Rayleigh Scattering

It is possible to measure gas temperature using the Rayleigh scattering signal8,9. The intensity of elastically scattered photons (i.e. Rayleigh signal) is in direct proportion to the density of scattering gas. In case of ideal gas this density is inversely proportional to gas temperature, via ideal gas law $p = nk_BT_g$ , where $p$ is the given constant pressure, n is the number density of gas and $T_g$ is the temperature of the gas.
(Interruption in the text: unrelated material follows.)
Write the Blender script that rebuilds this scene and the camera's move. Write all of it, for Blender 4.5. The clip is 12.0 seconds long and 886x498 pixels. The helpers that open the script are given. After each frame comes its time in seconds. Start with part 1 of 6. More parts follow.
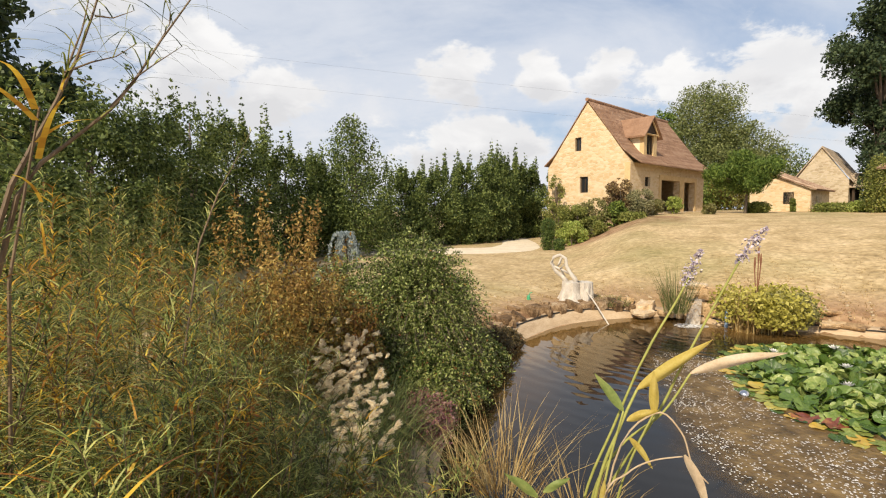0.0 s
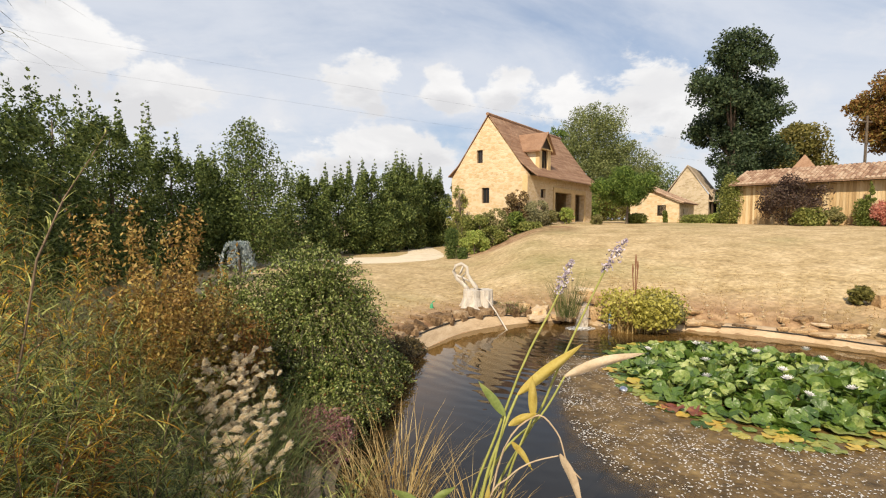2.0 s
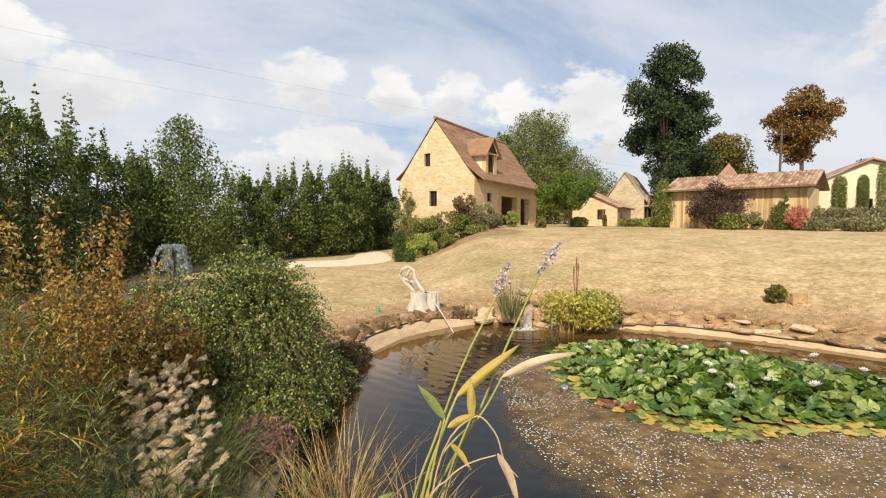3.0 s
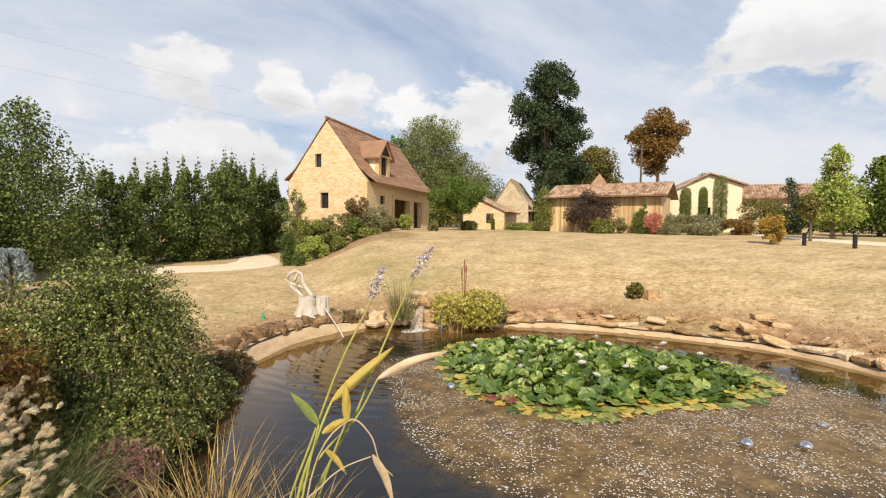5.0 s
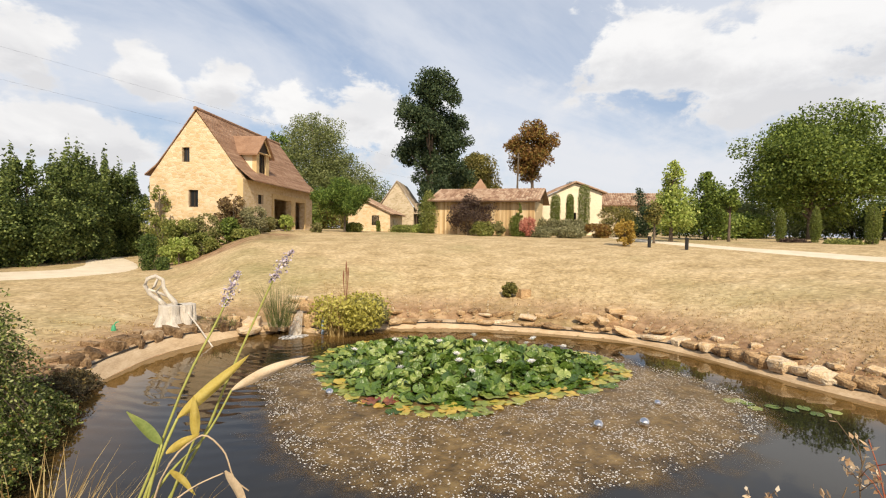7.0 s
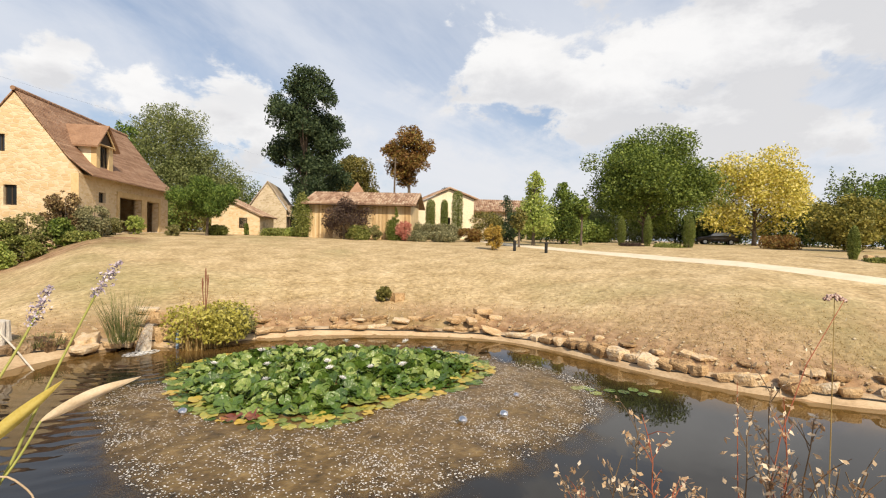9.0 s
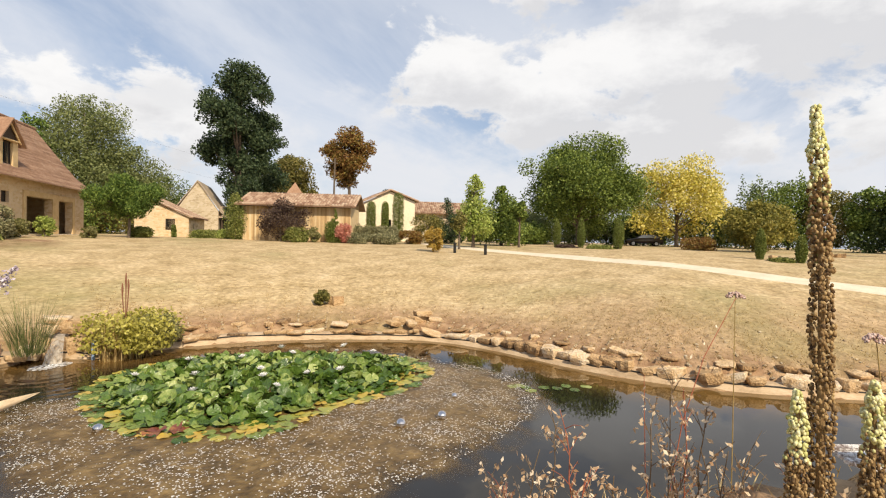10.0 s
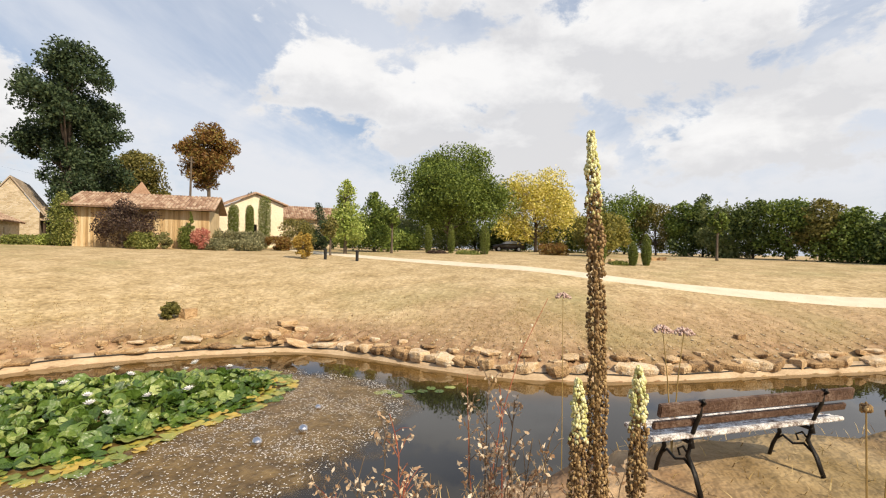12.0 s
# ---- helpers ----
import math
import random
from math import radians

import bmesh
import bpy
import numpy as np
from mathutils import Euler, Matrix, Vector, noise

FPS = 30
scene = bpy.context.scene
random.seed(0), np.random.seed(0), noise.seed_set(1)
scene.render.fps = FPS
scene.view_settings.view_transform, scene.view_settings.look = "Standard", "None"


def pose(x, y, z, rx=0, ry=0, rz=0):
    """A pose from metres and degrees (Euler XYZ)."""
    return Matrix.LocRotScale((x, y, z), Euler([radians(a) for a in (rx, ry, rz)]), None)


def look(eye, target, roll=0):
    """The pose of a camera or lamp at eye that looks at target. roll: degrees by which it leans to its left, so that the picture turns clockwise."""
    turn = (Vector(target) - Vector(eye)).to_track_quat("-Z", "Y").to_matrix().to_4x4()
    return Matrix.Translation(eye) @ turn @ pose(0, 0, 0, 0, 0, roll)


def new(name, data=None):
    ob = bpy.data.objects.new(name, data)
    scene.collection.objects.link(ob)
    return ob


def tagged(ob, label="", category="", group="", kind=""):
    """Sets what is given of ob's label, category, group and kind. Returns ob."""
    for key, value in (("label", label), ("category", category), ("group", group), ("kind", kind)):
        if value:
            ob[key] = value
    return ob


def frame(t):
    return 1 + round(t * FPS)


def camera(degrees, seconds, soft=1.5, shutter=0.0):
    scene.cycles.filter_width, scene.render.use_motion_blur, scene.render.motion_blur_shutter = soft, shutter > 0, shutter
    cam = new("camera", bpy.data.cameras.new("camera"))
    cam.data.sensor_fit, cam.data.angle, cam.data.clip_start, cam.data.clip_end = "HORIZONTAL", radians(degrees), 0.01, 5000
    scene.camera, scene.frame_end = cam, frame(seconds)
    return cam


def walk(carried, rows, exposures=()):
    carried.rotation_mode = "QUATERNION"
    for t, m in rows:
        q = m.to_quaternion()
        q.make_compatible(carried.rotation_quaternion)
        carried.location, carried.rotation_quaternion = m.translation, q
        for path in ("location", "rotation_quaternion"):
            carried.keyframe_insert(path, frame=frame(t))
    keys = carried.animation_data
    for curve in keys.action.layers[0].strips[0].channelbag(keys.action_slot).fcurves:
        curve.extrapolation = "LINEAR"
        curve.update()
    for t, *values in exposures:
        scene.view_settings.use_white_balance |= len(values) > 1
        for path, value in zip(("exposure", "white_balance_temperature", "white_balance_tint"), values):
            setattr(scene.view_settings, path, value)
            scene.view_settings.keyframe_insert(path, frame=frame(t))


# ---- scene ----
EXPO, SKY = 0.15, 0.1
BENCH_Z = 2.0
CLOUDS = [(66, 19, 9, 7), (84, 19, 7, 6), (86, 13, 7, 4), (77, 17, 13, 8), (92, 20, 12, 9), (103, 24, 16, 10), (88, 11, 16, 4), (110, 12, 14, 5), (128, 16, 16, 7), (1.5, 15.5, 5.5, 4), (11, 14.5, 4, 3), (18, 15, 4, 3), (25, 12.5, 6, 4), (36, 12, 8, 7),
          (-27, 15, 7, 5), (-20, 12.5, 6, 4), (2, 8, 14, 3.5), (-40, 22, 12, 5), (80, 30, 16, 7), (88, 38, 18, 9), (118, 40, 16, 9), (150, 30, 30, 14), (-120, 35, 40, 16)]
cam = camera(85.63, 12.0, soft=1.15)
# seconds, place, yaw, pitch, roll
ROWS = [
    (0.0, 0.003, 0.005, 3.446, 0.43, -4.56, -0.36),
    (0.5, 0.036, 0.007, 3.454, -2.19, -4.31, -0.25),
    (1.0, 0.074, 0.018, 3.460, -4.90, -4.06, -0.16),
    (1.5, 0.112, 0.019, 3.464, -7.74, -3.80, -0.07),
    (2.0, 0.147, 0.015, 3.464, -10.68, -3.53, 0.02),
    (2.5, 0.179, 0.007, 3.466, -13.69, -3.31, 0.11),
    (3.0, 0.205, -0.010, 3.470, -16.85, -3.17, 0.25),
    (5.0, 0.306, -0.121, 3.483, -29.40, -2.74, 0.67),
    (5.5, 0.334, -0.148, 3.486, -32.63, -2.63, 0.79),
    (6.0, 0.362, -0.172, 3.487, -35.84, -2.53, 0.88),
    (6.5, 0.392, -0.205, 3.491, -39.24, -2.44, 1.01),
    (7.0, 0.420, -0.254, 3.497, -42.85, -2.30, 1.14),
    (7.5, 0.440, -0.308, 3.499, -46.46, -2.12, 1.21),
    (9.5, 0.473, -0.503, 3.552, -60.81, -1.36, 1.41),
    (10.0, 0.486, -0.545, 3.553, -64.24, -1.15, 1.36),
    (10.5, 0.502, -0.593, 3.556, -67.66, -0.96, 1.28),
    (11.0, 0.512, -0.648, 3.559, -71.01, -0.79, 1.21),
    (11.5, 0.534, -0.701, 3.558, -74.84, -0.42, 1.25),
    (12.0, 0.550, -0.772, 3.565, -79.05, -0.10, 1.23),
]


def aim(x, y, z, yaw, pitch, roll):
    a, b = radians(yaw), radians(pitch)
    way = Vector((-math.sin(a) * math.cos(b), math.cos(a) * math.cos(b), math.sin(b)))
    return look((x, y, z), Vector((x, y, z)) + way, roll)


walk(cam, [(t, aim(*rest)) for t, *rest in ROWS], [(0, EXPO), (12, EXPO)])

# ---- sky and sun ----
SUN_FROM = Vector((-0.42, -0.62, 0.66)).normalized()
world = bpy.data.worlds.new("sky")
scene.world = world
world.use_nodes = True
wt = world.node_tree
for n in list(wt.nodes):
    wt.nodes.remove(n)


def wn(kind, **values):
    n = wt.nodes.new(kind)
    for k, v in values.items():
        n.inputs[k].default_value = v
    return n


def wmath(op, a, b=None, clamp=False):
    n = wt.nodes.new("ShaderNodeMath")
    n.operation, n.use_clamp = op, clamp
    for i, v in enumerate((a, b)):
        if v is None:
            continue
        if isinstance(v, (int, float)):
            n.inputs[i].default_value = v
        else:
            wt.links.new(v, n.inputs[i])
    return n.outputs[0]


def wramp(fac, lo, hi):
    n = wt.nodes.new("ShaderNodeMapRange")
    n.interpolation_type = "SMOOTHSTEP"
    n.inputs["From Min"].default_value, n.inputs["From Max"].default_value = lo, hi
    wt.links.new(fac, n.inputs["Value"])
    return n.outputs[0]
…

So we can say that Rayleigh signal is related to the gas temperature via $I_{Rayleigh} \sim n_g=p/(k_B T_g )$ . To find the absolute value of $T_g$ we must perform a reference measurement at a known temperature $T_{ref}$ so that $I_{Rayleigh} \sim n_g=p/(k_B T_g )$ . When gas employed in the reference measurement is identical to the gas in the experiment (or at least has a similar differential cross section for Rayleigh scattering), as are the experimental setup and pressure we can infer that $T_g = (I_{ref}/I_{Rayleigh})T_{ref}$ . We assume that major scatter will be the background gas and the addition of species ablated from the target or electrodes will have a negligible contribution due to low densities, when compared to the background gas. A convenient way of performing Rayleigh temperature measurements is with 532 nm wavelength laser pulse, supplied by Continuum SLIII laser. The 532 nm light is easily separated from the plasma background with widely available laser line optical filter. Planar geometry of the laser beam can also be used, thus allowing to capture a 2D temperature distribution (in axial and radial directions), with iCCD camera (Andor iStar).